No âmbito familiar, em ações de alimentos, a manipulação do pró-labore pode ser revertida com base no padrão de vida do alimentante. Tribunais frequentemente desconsideram o pró-labore formal e utilizam outros indicadores de renda, como a movimentação financeira e o patrimônio do sócio, para garantir que os alimentos sejam fixados de maneira justa. Nessas circunstâncias, a tentativa de ocultar renda por meio de manipulação do pró-labore pode resultar em aumento da obrigação alimentícia, além de danos à imagem do alimentante perante o juízo.
4. A Necessidade de Cautela e Transparência
Diante da possibilidade de sanções e litígios, é essencial que a definição do pró-labore seja conduzida com cautela e transparência. O valor estipulado deve refletir de maneira justa a contraprestação pelos serviços prestados pelo sócio à empresa, levando em consideração o volume de trabalho, a responsabilidade envolvida e o porte da sociedade.
Além disso, a empresa deve manter uma política de remuneração clara, que não apenas evite a manipulação para fins tributários, mas também assegure a correta apuração da capacidade contributiva do sócio em casos de obrigações como pensão alimentícia. A adoção de práticas contábeis robustas, com a devida segregação entre pró-labore e lucros distribuídos, é uma das formas mais eficazes de evitar problemas futuros.
5. Considerações Finais
Embora a flexibilização do pró-labore possa, à primeira vista, parecer vantajosa para a redução de impostos e outras obrigações, a manipulação de seu valor traz riscos significativos, tanto do ponto de vista fiscal quanto jurídico. A tentativa de minimizar encargos por meio de uma remuneração irrealista pode desencadear uma série de litígios, autuações e outras consequências negativas para o sócio e para a empresa.

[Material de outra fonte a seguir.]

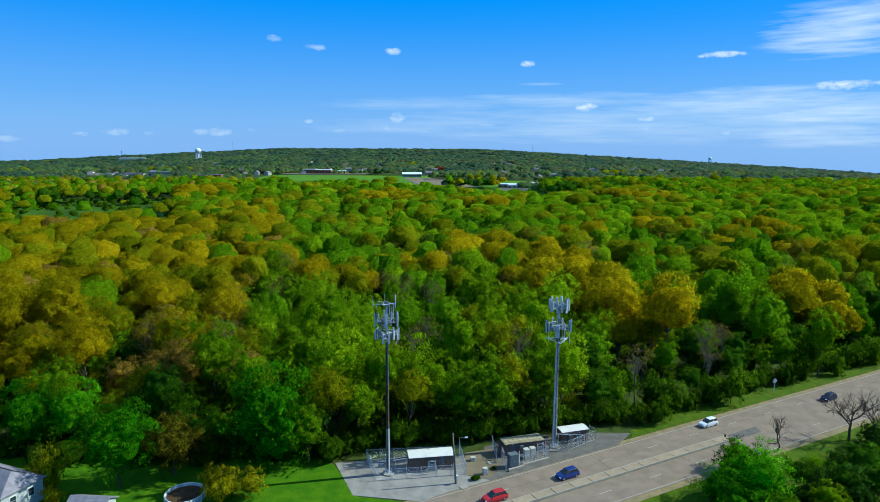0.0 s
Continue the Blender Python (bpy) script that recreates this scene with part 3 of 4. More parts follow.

Portanto, a melhor estratégia é sempre pautar-se pela legalidade e pela transparência, assegurando que o pró-labore seja fixado de maneira coerente com a realidade do trabalho prestado pelo sócio. Somente assim é possível evitar conflitos e garantir a segurança jurídica nas relações empresariais e familiares.
A manipulação do pró-labore, além de prejudicial para a empresa e o sócio a longo prazo, pode gerar um ciclo de litígios e questionamentos que minam a credibilidade da organização e expõem o sócio a consequências jurídicas severas.